Le contenu du concept n’est pas totalement accessible par la seule lecture de la Charte de l’environnement. Bien que la Charte laisse percevoir l’existence de principes directeurs (Principe de précaution, principe d’action préventive et de correction, principe de responsabilité [pollueur-payeur], principe de participation]), c’est l’art. L110-1 du Code de l’environnement qui précise les contours de la juridicité du bien-être. L’exigence constitutionnelle de bien être se compose de droits, mais également de devoirs. Ainsi, la biosphère (désigne à la fois un espace vivant, un processus dynamique et auto-entretenu sur la planète Terre) et ses écosystèmes (désigne l’ensemble formé par une association ou communauté d’êtres vivants et son environnement biologique, géologique, édaphique, hydraulique, climatique, etc…) sont à notre charge. Dès lors, chaque individu a le devoir de pourvoir à leurs préservations (art. L110-1.I du Code de l’environnement ; art. 2 de la Charte de l’environnement). De cet impératif juridique, il est perceptible une obligation à la conscience intergénérationnelle dans la mesure où le « développement durable » exige de faire les choix qui permettent de répondre aux besoins présents sans compromettre la capacité des générations futures à satisfaire les leurs. Cet objectif constitutionnel, suppute donc un certain nombre de finalités (art. L110-1.III du Code de l’environnement) tel l’épanouissement de tous les êtres humains, la cohésion sociale, la solidarité, la préservation de la biodiversité, des milieux et des ressources et la lutte contre le changement climatique. Ces données sont essentielles à la qualité de vie (art. 1er de la Charte de l’environnement) et ce souci est le socle du concept de bien-être.
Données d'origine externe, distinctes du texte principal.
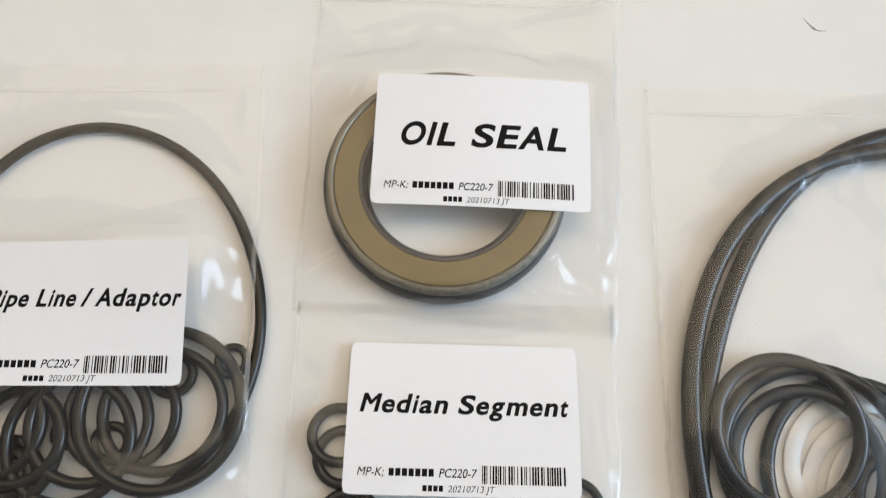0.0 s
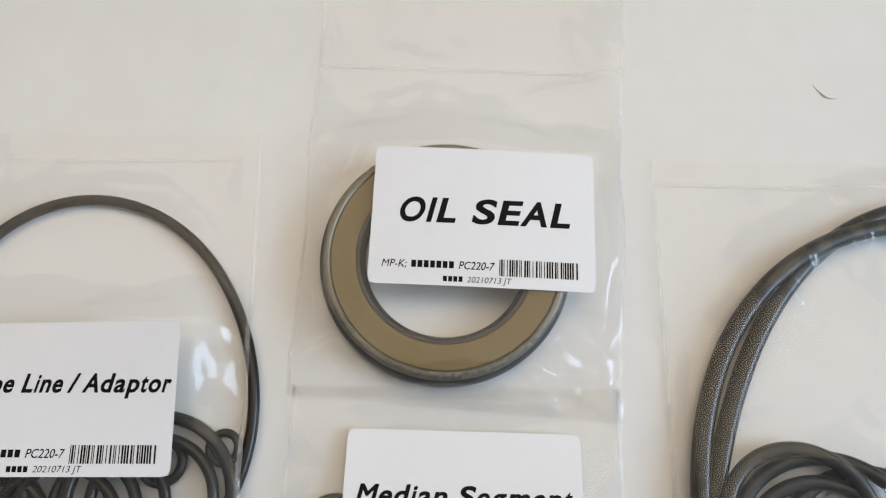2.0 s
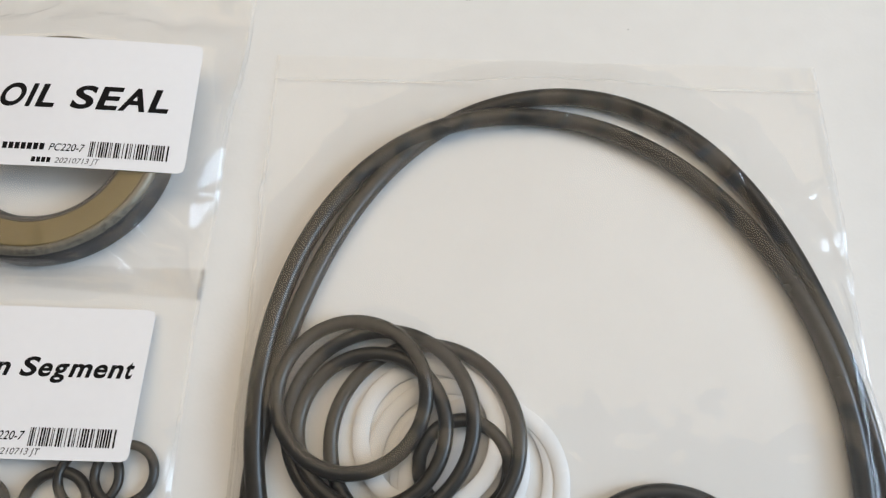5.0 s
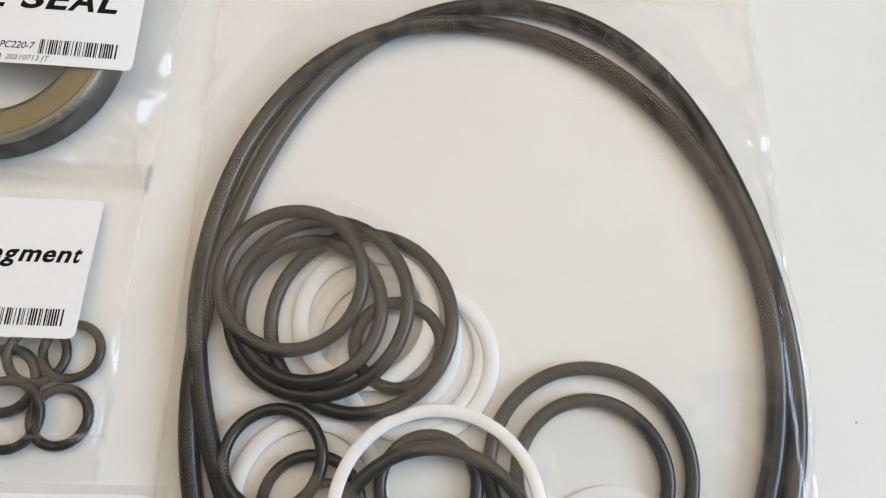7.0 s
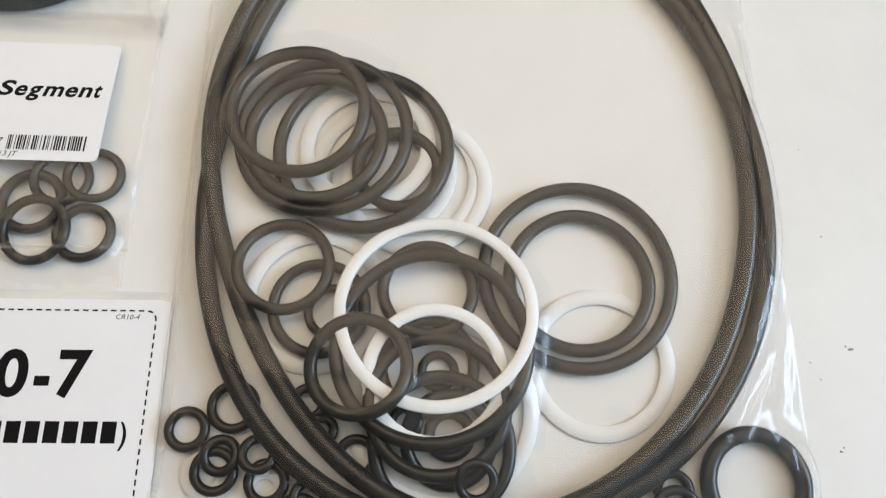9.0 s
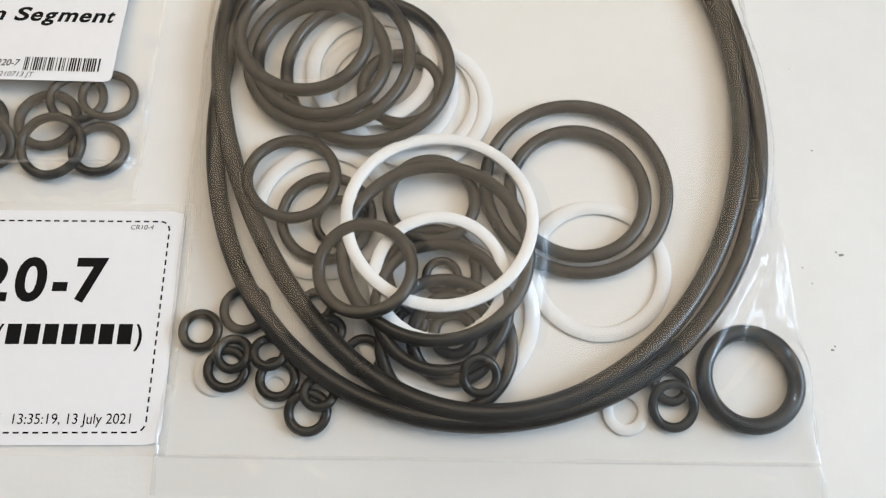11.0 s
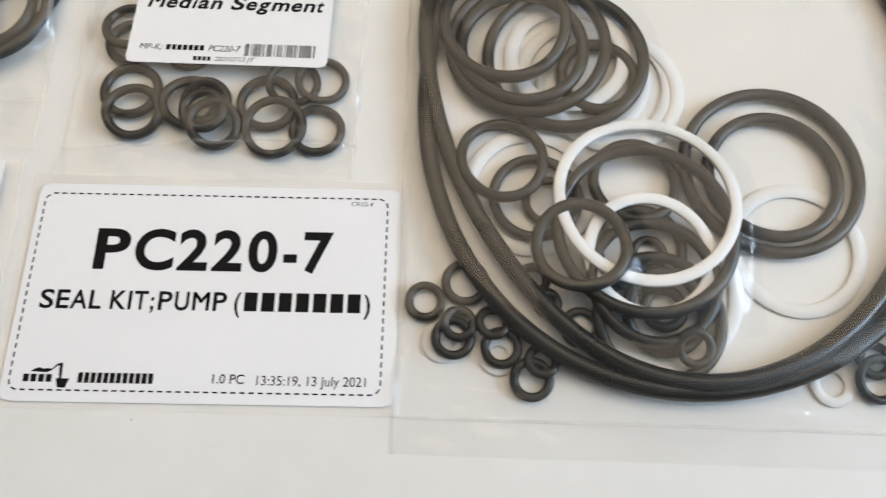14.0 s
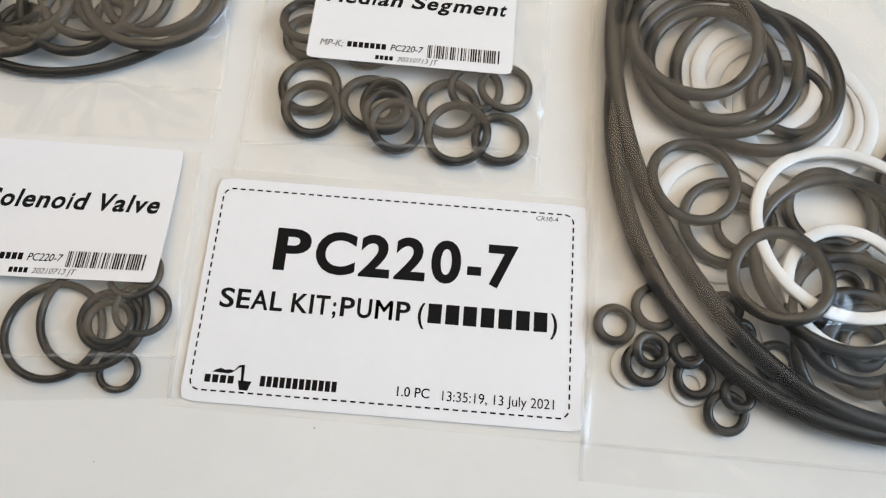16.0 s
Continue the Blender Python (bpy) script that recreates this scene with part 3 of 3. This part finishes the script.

En outre, conformément au principes directeurs posés par la Charte, une véritable démocratie locale et nationale devrait s’imposer pour les questions touchant aux efficacités recherchées par l’objectif de « développement durable », à défaut l’exigence constitutionnelle de bien-être peut être le fondement de recours judiciaire (art. L110-1 du Code de l’environnement et Charte de l’environnement). C’est ainsi que le « développement durable » est une source juridique de la durabilité du bien-être.